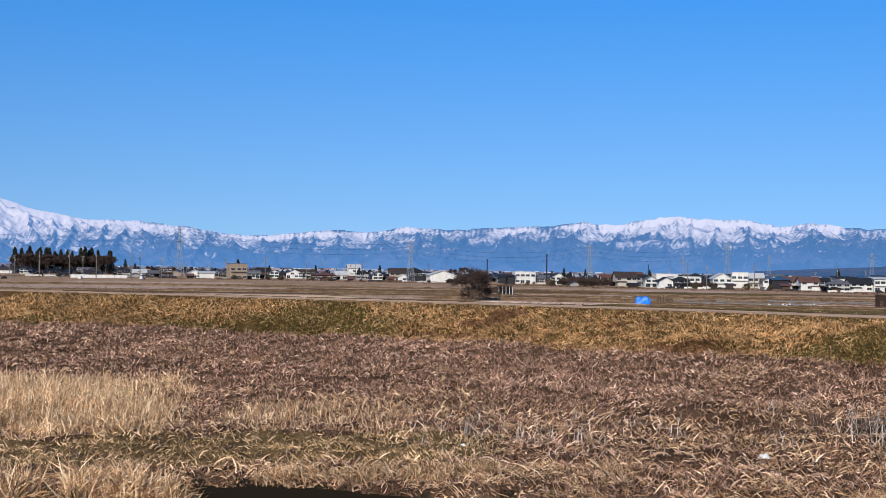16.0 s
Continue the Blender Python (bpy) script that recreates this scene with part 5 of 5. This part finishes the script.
def stubble(name, label, x, y, length, width, heading, lean, material, category="grass"):
    """Fine short stalks, one sliver each, that fill the sward between the longer blades."""
    n = len(x)
    root = np.stack([x, y, height(x, y) - 0.03], -1)
    up = np.sqrt(1 - lean ** 2)
    tip = root + np.stack([np.cos(heading) * lean, np.sin(heading) * lean, up], -1) * length[:, None]
    tw = RNG.uniform(0, math.pi, n)
    side = np.stack([-np.sin(heading) * np.cos(tw), np.cos(heading) * np.cos(tw), 0.9 * np.sin(tw)], -1) * (width / 2)[:, None]
    v = np.stack([root - side, root + side, tip], 1).reshape(-1, 3)
    me = bpy.data.meshes.new(name)
    me.vertices.add(3 * n)
    me.vertices.foreach_set("co", v.ravel().astype(np.float32))
    me.loops.add(3 * n)
    me.loops.foreach_set("vertex_index", np.arange(3 * n, dtype=np.int32))
    me.polygons.add(n)
    me.polygons.foreach_set("loop_start", np.arange(0, 3 * n, 3, dtype=np.int32))
    me.materials.append(material)
    me.update(calc_edges=True)
    return tagged(new(name, me), label, category, kind="stuff")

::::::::

* **WHAT YOU WILL DO**
Quote the material exactly. Pictures stay out.

* **THE OUTPUT**
16.0 s
Continue the Blender Python (bpy) script that recreates this scene with part 5 of 5. This part finishes the script.
def stubble(name, label, x, y, length, width, heading, lean, material, category="grass"):
    """Fine short stalks, one sliver each, that fill the sward between the longer blades."""
    n = len(x)
    root = np.stack([x, y, height(x, y) - 0.03], -1)
    up = np.sqrt(1 - lean ** 2)
    tip = root + np.stack([np.cos(heading) * lean, np.sin(heading) * lean, up], -1) * length[:, None]
    tw = RNG.uniform(0, math.pi, n)
    side = np.stack([-np.sin(heading) * np.cos(tw), np.cos(heading) * np.cos(tw), 0.9 * np.sin(tw)], -1) * (width / 2)[:, None]
    v = np.stack([root - side, root + side, tip], 1).reshape(-1, 3)
    me = bpy.data.meshes.new(name)
    me.vertices.add(3 * n)
    me.vertices.foreach_set("co", v.ravel().astype(np.float32))
    me.loops.add(3 * n)
    me.loops.foreach_set("vertex_index", np.arange(3 * n, dtype=np.int32))
    me.polygons.add(n)
    me.polygons.foreach_set("loop_start", np.arange(0, 3 * n, 3, dtype=np.int32))
    me.materials.append(material)
    me.update(calc_edges=True)
    return tagged(new(name, me), label, category, kind="stuff")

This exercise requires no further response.